++++ PROVIDED MATERIAL

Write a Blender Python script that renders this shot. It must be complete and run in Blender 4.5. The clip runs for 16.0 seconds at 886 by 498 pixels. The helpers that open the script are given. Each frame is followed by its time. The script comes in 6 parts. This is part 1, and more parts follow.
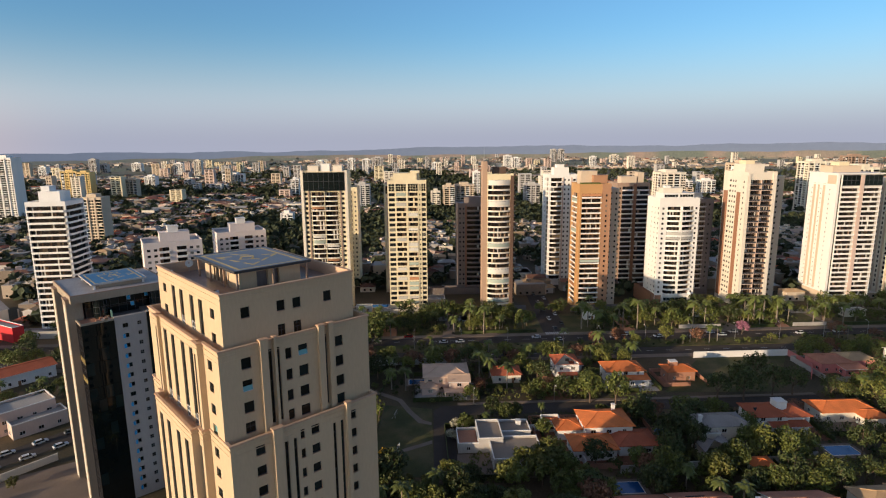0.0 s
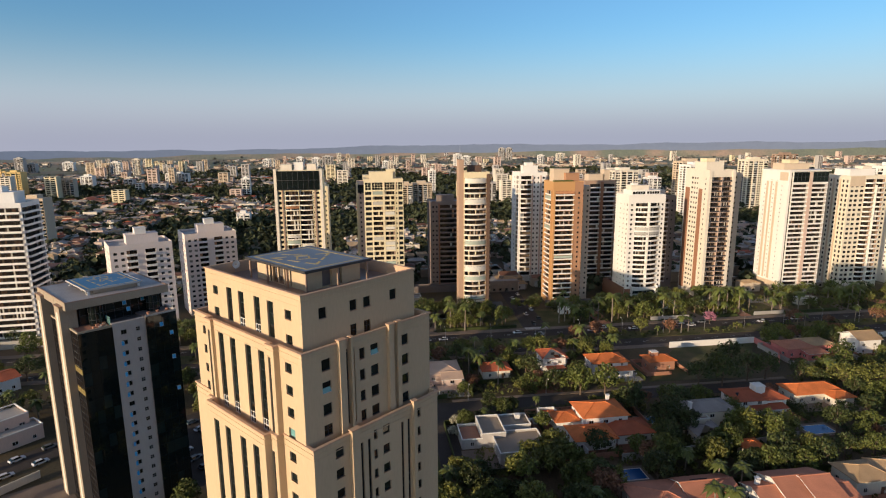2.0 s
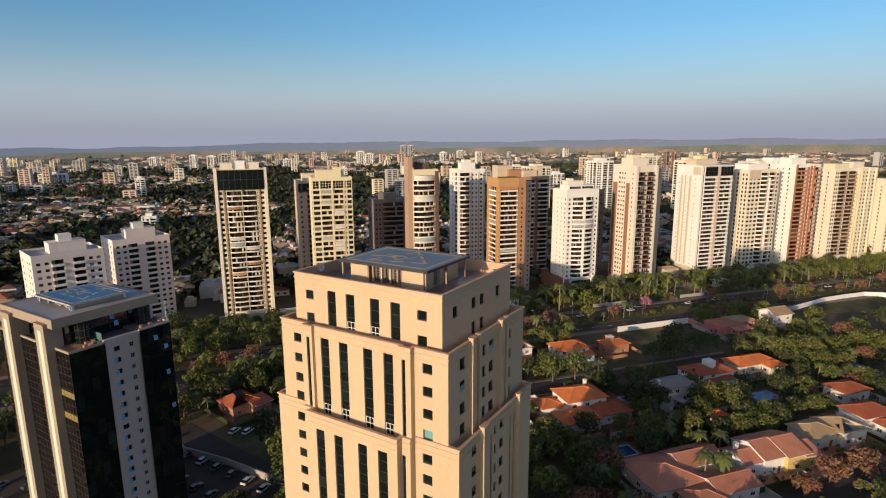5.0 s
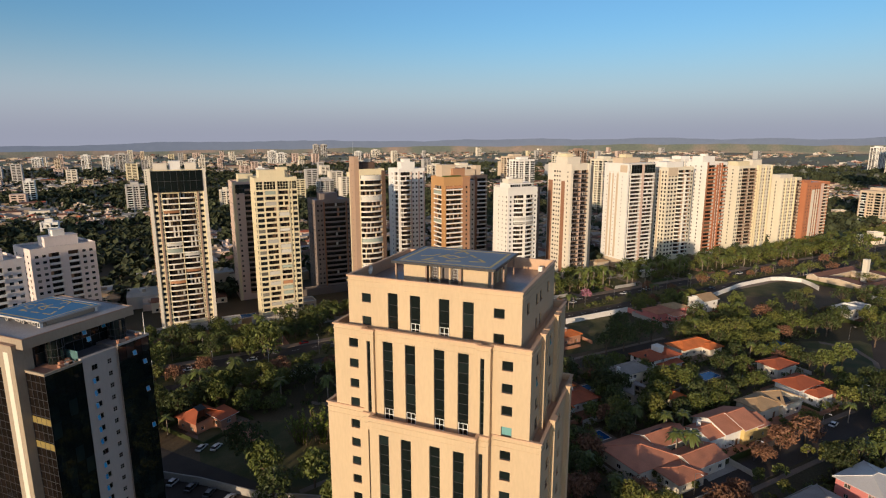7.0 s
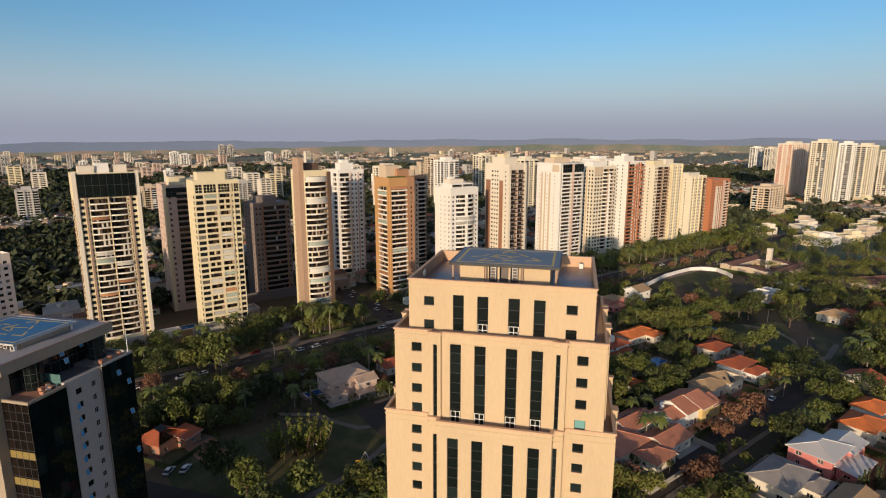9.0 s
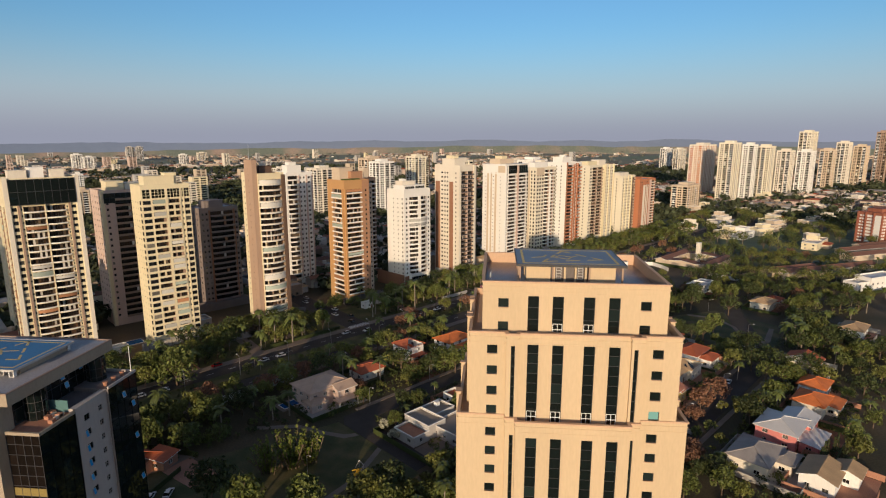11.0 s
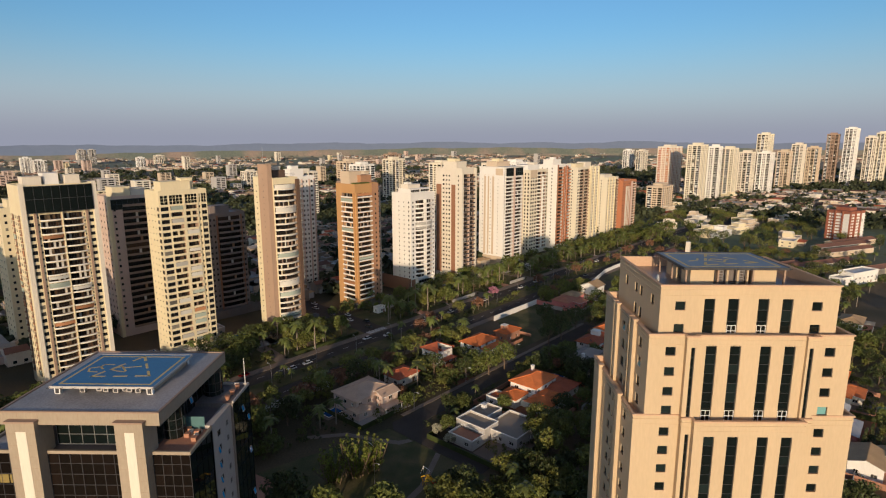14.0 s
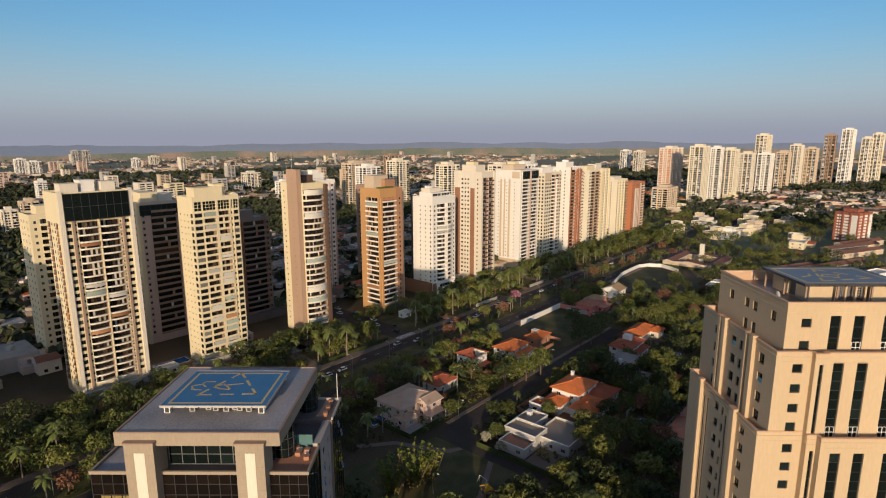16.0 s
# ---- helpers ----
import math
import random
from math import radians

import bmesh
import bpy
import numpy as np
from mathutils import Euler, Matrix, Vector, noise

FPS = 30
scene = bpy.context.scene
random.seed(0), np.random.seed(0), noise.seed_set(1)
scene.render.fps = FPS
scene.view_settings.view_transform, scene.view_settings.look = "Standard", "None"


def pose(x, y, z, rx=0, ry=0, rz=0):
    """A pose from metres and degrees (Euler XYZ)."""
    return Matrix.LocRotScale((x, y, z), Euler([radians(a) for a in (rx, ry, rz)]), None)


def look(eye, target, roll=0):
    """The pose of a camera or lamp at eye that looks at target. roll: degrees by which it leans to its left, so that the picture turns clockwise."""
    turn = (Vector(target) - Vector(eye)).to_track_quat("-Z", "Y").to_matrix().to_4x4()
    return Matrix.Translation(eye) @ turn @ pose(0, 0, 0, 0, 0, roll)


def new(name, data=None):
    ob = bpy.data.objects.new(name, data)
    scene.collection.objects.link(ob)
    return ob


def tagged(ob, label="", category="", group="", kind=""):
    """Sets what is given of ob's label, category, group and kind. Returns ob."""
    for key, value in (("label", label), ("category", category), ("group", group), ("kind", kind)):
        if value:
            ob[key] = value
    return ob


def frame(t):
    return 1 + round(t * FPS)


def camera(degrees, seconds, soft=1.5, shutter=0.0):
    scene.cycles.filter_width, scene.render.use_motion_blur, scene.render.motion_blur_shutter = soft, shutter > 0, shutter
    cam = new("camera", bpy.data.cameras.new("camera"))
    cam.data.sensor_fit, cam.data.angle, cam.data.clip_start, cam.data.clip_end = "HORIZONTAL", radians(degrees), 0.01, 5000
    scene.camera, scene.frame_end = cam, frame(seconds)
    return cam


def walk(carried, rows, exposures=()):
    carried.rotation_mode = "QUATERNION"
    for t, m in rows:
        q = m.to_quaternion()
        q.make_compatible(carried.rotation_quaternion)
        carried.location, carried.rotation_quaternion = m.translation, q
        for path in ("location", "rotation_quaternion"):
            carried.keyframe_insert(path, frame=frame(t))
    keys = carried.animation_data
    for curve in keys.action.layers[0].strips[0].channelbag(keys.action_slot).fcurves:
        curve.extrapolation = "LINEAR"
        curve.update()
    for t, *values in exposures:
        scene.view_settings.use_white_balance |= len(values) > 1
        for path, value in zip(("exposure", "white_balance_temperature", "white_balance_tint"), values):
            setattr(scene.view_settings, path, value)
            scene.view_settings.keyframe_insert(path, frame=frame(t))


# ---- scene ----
cam = camera(76.4, 16.0, soft=1.15)
METRES, EYE, TILT, LEAN, TURN = 154.4, 95.0, 0.0, 0.0, -42.7
ROWS = [
    (0.0, 0.0, 0.0, 0.0, -0.08, -10.71, 0.45),
    (0.5, -0.0254, -0.0006, -0.0001, -1.57, -10.77, 0.41),
    (1.0, -0.0525, -0.0004, -0.0003, -2.93, -10.81, 0.38),
    (1.5, -0.0786, 0.0004, -0.0005, -4.11, -10.85, 0.37),
    (2.0, -0.1078, 0.0023, -0.0004, -5.51, -10.88, 0.34),
    (2.5, -0.1395, 0.0053, -0.0003, -7.12, -10.92, 0.33),
    (3.0, -0.1697, 0.0089, -0.0001, -8.76, -10.99, 0.32),
    (5.5, -0.3227, 0.0404, 0.0014, -18.08, -11.24, 0.21),
    (6.0, -0.3533, 0.0509, 0.0016, -20.36, -11.28, 0.16),
    (6.5, -0.3831, 0.0627, 0.0016, -22.65, -11.3, 0.13),
    (7.0, -0.4126, 0.0758, 0.0014, -24.94, -11.3, 0.11),
    (7.5, -0.4396, 0.0891, 0.0015, -27.05, -11.29, 0.1),
    (8.0, -0.4703, 0.1054, 0.0017, -29.46, -11.29, 0.07),
    (8.5, -0.4985, 0.1217, 0.002, -31.71, -11.29, 0.04),
    (9.0, -0.5258, 0.1393, 0.0022, -33.98, -11.27, 0.0),
    (9.5, -0.5528, 0.1581, 0.0026, -36.25, -11.25, -0.01),
    (12.0, -0.6767, 0.2644, 0.0045, -44.2, -11.05, -0.03),
    (12.5, -0.7005, 0.2863, 0.0054, -44.73, -11.02, -0.02),
    (13.0, -0.7223, 0.3068, 0.0064, -45.22, -10.99, -0.01),
    (13.5, -0.747, 0.3306, 0.0075, -45.74, -10.96, 0.0),
    (14.0, -0.77, 0.3532, 0.0085, -46.17, -10.94, 0.03),
    (14.5, -0.793, 0.3766, 0.0106, -46.55, -10.93, 0.04),
    (15.0, -0.8157, 0.4002, 0.0139, -46.72, -10.91, 0.05),
    (15.5, -0.8342, 0.4215, 0.0184, -46.81, -10.94, 0.07),
    (16.0, -0.8486, 0.4442, 0.0243, -46.95, -10.95, 0.06),
]
walk(cam, [(t, pose(0, 0, EYE, TILT, LEAN, TURN) @ pose(METRES * x, METRES * y, METRES * z, 90 + pitch, roll, yaw)) for t, x, y, z, yaw, pitch, roll in ROWS],
     exposures=[(0.0, 0.40), (3.0, 0.29), (7.0, 0.11), (10.0, 0.05), (12.5, 0.0), (16.0, 0.0)])

# ---- sky, sun ----
SUN_EL, SUN_AZ = 9.2, 175.4   # elevation; direction towards the sun, anticlockwise from +x
SKY_TINT, HIGH_TINT = (0.73, 1.03, 1.25), (1.45, 1.0, 0.9)
HAZE, LOW_HAZE, SUN_HAZE = (3.5, 3.68, 4.45), (2.5, 2.62, 3.35), (11.5, 6.6, 3.8)
world = bpy.data.worlds.new("world")
scene.world = world
world.use_nodes = True
wn = world.node_tree.nodes
sky = wn.new("ShaderNodeTexSky")
sky.sky_type, sky.sun_disc = "NISHITA", False
sky.sun_elevation, sky.sun_rotation = radians(SUN_EL), radians(90 - SUN_AZ)
sky.air_density, sky.dust_density, sky.ozone_density = 1.0, 1.4, 2.5
wn["Background"].inputs["Strength"].default_value = 0.132
# evening haze: the same all round, thickest at the horizon
tint, haze, mixer = wn.new("ShaderNodeVectorMath"), wn.new("ShaderNodeMapRange"), wn.new("ShaderNodeMix")
tint.operation = "MULTIPLY"
geo, sep = wn.new("ShaderNodeTexCoord"), wn.new("ShaderNodeSeparateXYZ")
haze.interpolation_type = "SMOOTHERSTEP"
haze.inputs["From Min"].default_value, haze.inputs["From Max"].default_value = -0.03, 0.21
haze.inputs["To Min"].default_value, haze.inputs["To Max"].default_value = 0.92, 0.0
mixer.data_type = "RGBA"
# a dull violet band lies on the horizon; round the setting sun the haze glows warm
low, band, side, warm, round_sun = wn.new("ShaderNodeMapRange"), wn.new("ShaderNodeMix"), wn.new("ShaderNodeVectorMath"), wn.new("ShaderNodeMapRange"), wn.new("ShaderNodeMix")
low.interpolation_type = warm.interpolation_type = "SMOOTHSTEP"
low.inputs["From Min"].default_value, low.inputs["From Max"].default_value = 0.0, 0.085
band.data_type = round_sun.data_type = "RGBA"
band.inputs["A"].default_value, band.inputs["B"].default_value, round_sun.inputs["B"].default_value = (*LOW_HAZE, 1), (*HAZE, 1), (*SUN_HAZE, 1)
side.operation = "DOT_PRODUCT"
side.inputs[1].default_value = (math.cos(radians(SUN_AZ)), math.sin(radians(SUN_AZ)), 0)
warm.inputs["From Min"].default_value, warm.inputs["From Max"].default_value = -0.15, 0.8
# the high sky takes more of the warm evening light
high, blend = wn.new("ShaderNodeMapRange"), wn.new("ShaderNodeMix")
high.interpolation_type = "SMOOTHSTEP"
high.inputs["From Min"].default_value, high.inputs["From Max"].default_value = 0.26, 0.6
blend.data_type = "RGBA"
blend.inputs["A"].default_value, blend.inputs["B"].default_value = (*SKY_TINT, 1), (*HIGH_TINT, 1)
wl = world.node_tree.links
wl.new(sep.outputs["Z"], high.inputs["Value"]), wl.new(high.outputs["Result"], blend.inputs["Factor"]), wl.new(blend.outputs["Result"], tint.inputs[1])
wl.new(sky.outputs["Color"], tint.inputs[0]), wl.new(geo.outputs["Generated"], sep.inputs[0]), wl.new(sep.outputs["Z"], haze.inputs["Value"])
wl.new(sep.outputs["Z"], low.inputs["Value"]), wl.new(low.outputs["Result"], band.inputs["Factor"]), wl.new(band.outputs["Result"], round_sun.inputs["A"])
wl.new(geo.outputs["Generated"], side.inputs[0]), wl.new(side.outputs["Value"], warm.inputs["Value"]), wl.new(warm.outputs["Result"], round_sun.inputs["Factor"]), wl.new(round_sun.outputs["Result"], mixer.inputs["B"])
wl.new(haze.outputs["Result"], mixer.inputs["Factor"]), wl.new(tint.outputs["Vector"], mixer.inputs["A"]), wl.new(mixer.outputs["Result"], wn["Background"].inputs["Color"])
sun = new("sun", bpy.data.lights.new("sun", "SUN"))
sun.data.energy, sun.data.angle, sun.data.color = 4.05, radians(0.53), (1.0, 0.755, 0.51)
to_sun = Vector((math.cos(radians(SUN_AZ)) * math.cos(radians(SUN_EL)), math.sin(radians(SUN_AZ)) * math.cos(radians(SUN_EL)), math.sin(radians(SUN_EL))))
sun.matrix_world = look(to_sun * 500, (0, 0, 0))
scene.view_settings.exposure = 0.0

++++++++

## YOUR TASK:
Quote word for word every line from the one that has "ob = bpy.data.objects.new(name, data)" through the one that has "carried.keyframe_insert(path, frame=frame(t))".

## FINAL RESULT:
    ob = bpy.data.objects.new(name, data)
    scene.collection.objects.link(ob)
    return ob


def tagged(ob, label="", category="", group="", kind=""):
    """Sets what is given of ob's label, category, group and kind. Returns ob."""
    for key, value in (("label", label), ("category", category), ("group", group), ("kind", kind)):
        if value:
            ob[key] = value
    return ob


def frame(t):
    return 1 + round(t * FPS)


def camera(degrees, seconds, soft=1.5, shutter=0.0):
    scene.cycles.filter_width, scene.render.use_motion_blur, scene.render.motion_blur_shutter = soft, shutter > 0, shutter
    cam = new("camera", bpy.data.cameras.new("camera"))
    cam.data.sensor_fit, cam.data.angle, cam.data.clip_start, cam.data.clip_end = "HORIZONTAL", radians(degrees), 0.01, 5000
    scene.camera, scene.frame_end = cam, frame(seconds)
    return cam


def walk(carried, rows, exposures=()):
    carried.rotation_mode = "QUATERNION"
    for t, m in rows:
        q = m.to_quaternion()
        q.make_compatible(carried.rotation_quaternion)
        carried.location, carried.rotation_quaternion = m.translation, q
        for path in ("location", "rotation_quaternion"):
            carried.keyframe_insert(path, frame=frame(t))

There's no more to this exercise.